Which Travelers Benefit Most From Nairobi
The travelers most likely to benefit are those whose trips can be reassembled around East Africa without adding too many moving parts. That includes some Europe to Africa trips, some Africa to North America trips using New York as the long haul anchor, and some Asia bound itineraries where Nairobi remains operationally simpler than waiting for suspended Gulf links to come back. It is a weaker fit for travelers who need dense onward connectivity, multiple same day backup flights, or broad premium cabin choice, because near full flights reduce the margin for recovery when one leg breaks.
This is where the fare consequence becomes more serious. Fuller aircraft usually mean fewer cheap buckets left for late bookers and less room to reaccommodate disrupted passengers without pushing them to the next day. Reuters separately reported that Kenya Airways plans to improve performance by adding an extra aircraft on the London Heathrow route in July, but that is not an immediate March relief valve. For spring travelers, the more likely near term outcome is tighter inventory on the routes already seeing diversion demand, not a rapid restoration of spare seats across the network.
In an earlier Adept Traveler article, Gulf Flight Suspensions Expand by Carrier the central problem was how long some traditional Gulf options might stay offline. In an earlier Adept Traveler article, Africa Jet Fuel Shortage Hits Flight Planning the pressure point was fuel itself. Kenya Airways now sits where those two lines meet, a carrier gaining demand from rerouting at the same time the region still faces fuel supply stress.
What Travelers Should Do Before Booking Nairobi
Nairobi is a smart workaround when it replaces a clearly broken Gulf connection with a published itinerary that has enough buffer and a clear long haul anchor. It is a weaker choice when you are counting on cheap last minute seats, a short connection, or multiple backup departures on the same day. Travelers booking through Nairobi should treat schedule resilience as more important than saving a small amount on fare, because near full flights leave less room for recovery if the first plan fails.
The next decision point is whether the trip depends on flexibility or simply on getting around one damaged corridor.

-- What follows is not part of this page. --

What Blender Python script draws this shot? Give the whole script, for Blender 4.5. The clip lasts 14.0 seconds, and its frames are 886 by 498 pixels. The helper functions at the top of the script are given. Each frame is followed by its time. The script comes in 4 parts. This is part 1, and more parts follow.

Rebook sooner if your original itinerary still runs through a suspended or unreliable Gulf hub, especially if you have a connection to a cruise embarkation, safari transfer, tour departure, or separate ticket onward leg. Wait only if your original carrier still has a credible waiver path and you are seeing stable operations on the exact dates you need. Once Nairobi priced seats start disappearing on the needed long haul segment, the fallback often gets more expensive fast.
Why Nairobi Is Becoming a Pressure Valve
The mechanism is straightforward. When Gulf hubs lose reliability, traffic does not vanish, it redistributes to carriers and airports that still connect enough geographies to keep itineraries moving. Kenya Airways benefits because Nairobi can still bridge Africa with selected points in Europe, North America, Asia, and the Middle East, and because the airline already has a broad African feeder network behind it. First order, that fills planes. Second order, it pushes fares higher, narrows reaccommodation options, and turns ordinary delays into hotel, transfer, and onward booking problems more quickly.
What happens next depends on two pressures that cut in opposite directions. Demand could remain elevated if Gulf disruption persists, and Kenya Airways appears to believe some of that traffic may stick. At the same time, Kenya's wider fuel market is showing strain, with Reuters reporting that around 20 percent of independent fuel outlets were already affected by shortages and warnings that a broader crisis could develop if disruption continues. That means Nairobi can remain a useful bypass, but not a friction free one. Travelers should watch three signals over the next several days, whether Kenya Airways publishes extra frequencies, whether fuel supply messaging improves, and whether suspended Gulf capacity starts coming back fast enough to release pressure on East African alternatives.